2) Economic growth must remain steadily positive and continue to improve. There's been a dramatic improvement in overall economic activity in 2025. The year 2026 promised lower taxes, increased deregulation and potentially a sharp improvement in per worker productivity. The trick will be to realize these improvements without putting downward pressure on wage growth or demand for labor. AI will make that difficult.

3) Short-term interest rates must come down. I think it quite obvious that the Fed Funds Rate remains 50-to-75-basis points above what would likely be the "neutral rate" that would neither be accommodative nor restrictive. A fear here would be that the long end of the Treasury yield curve, due to any increased potential for a fiscal crisis, might get away from its recent ranges and get beyond the ability of the central bank to impact longer-term rates without making outright purchases of those securities.
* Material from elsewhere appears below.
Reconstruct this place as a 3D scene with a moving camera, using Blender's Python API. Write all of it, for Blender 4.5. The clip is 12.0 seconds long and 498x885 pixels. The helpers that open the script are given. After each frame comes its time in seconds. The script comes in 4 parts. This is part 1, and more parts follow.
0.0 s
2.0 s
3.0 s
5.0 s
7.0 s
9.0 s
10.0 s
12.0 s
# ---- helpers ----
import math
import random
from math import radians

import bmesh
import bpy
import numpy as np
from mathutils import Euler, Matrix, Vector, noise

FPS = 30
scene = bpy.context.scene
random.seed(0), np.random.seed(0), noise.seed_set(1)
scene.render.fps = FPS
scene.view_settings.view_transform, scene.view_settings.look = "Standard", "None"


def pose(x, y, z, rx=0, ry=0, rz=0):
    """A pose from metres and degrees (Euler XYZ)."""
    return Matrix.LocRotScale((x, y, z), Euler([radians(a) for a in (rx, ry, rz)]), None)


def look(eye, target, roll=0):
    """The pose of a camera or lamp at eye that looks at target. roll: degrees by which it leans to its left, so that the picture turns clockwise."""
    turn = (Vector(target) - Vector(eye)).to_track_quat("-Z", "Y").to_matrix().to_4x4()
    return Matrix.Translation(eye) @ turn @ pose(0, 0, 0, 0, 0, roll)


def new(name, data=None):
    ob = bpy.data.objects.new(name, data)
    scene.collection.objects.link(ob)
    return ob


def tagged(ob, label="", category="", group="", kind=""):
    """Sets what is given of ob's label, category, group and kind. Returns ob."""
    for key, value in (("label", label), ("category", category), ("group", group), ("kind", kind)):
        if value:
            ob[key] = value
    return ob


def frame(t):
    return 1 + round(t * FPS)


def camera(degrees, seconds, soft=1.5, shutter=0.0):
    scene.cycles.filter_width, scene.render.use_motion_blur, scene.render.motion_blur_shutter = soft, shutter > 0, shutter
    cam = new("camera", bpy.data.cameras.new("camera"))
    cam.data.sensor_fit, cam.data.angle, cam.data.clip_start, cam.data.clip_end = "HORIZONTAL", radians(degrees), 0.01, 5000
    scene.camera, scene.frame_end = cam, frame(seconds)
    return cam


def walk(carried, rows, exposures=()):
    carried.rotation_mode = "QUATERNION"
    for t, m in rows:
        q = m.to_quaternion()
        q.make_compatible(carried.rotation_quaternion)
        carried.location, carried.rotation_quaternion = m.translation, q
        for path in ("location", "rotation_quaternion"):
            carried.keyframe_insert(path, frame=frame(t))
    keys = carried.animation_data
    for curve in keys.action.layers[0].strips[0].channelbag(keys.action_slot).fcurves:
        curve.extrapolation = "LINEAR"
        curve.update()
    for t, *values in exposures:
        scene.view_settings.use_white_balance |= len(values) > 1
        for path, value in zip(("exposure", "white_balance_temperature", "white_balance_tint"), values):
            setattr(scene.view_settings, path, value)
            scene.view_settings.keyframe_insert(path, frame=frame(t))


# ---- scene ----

4) Clarity on Trade. The Supreme Court will decide in early 2026 just how legal Pres. Donald Trump's use of tariffs as a negotiatory tool has been. Should the tariffs, which have pulled the U.S. back from the edge of what could have been a fiscal catastrophe, be found illegal ... then said crisis could occur sooner rather than later. Figuring out how to refund that money would ultimately hurt each and every U.S. taxpayer.

Economics 

(All Times Eastern)

07:00 - MBA 30 Year Mortgage Rate (Weekly): Last 6.31%.

07:00 - MBA Mortgage Applications (Weekly): Last -5.0% w/w.

08:30 - Initial Jobless Claims (Weekly): Expecting 218K, Last 214K.

08:30 - Continuing Claims (Weekly): Last 1.923M.

10:30 - Oil Inventories (Weekly, Dec 26): Last +405K.

10:30 - Gasoline Stocks (Weekly, Dec 26): Last +2.862M

12:00 - Natural Gas Inventories (Weekly, Dec 26): Last -166B cf.

The Fed 

(All Times Eastern)

No public appearances scheduled.

Today's Earnings Highlights (Consensus EPS Expectations)

No significant quarterly earnings scheduled.

At the time of publication, Guilfoyle was long INTC equity.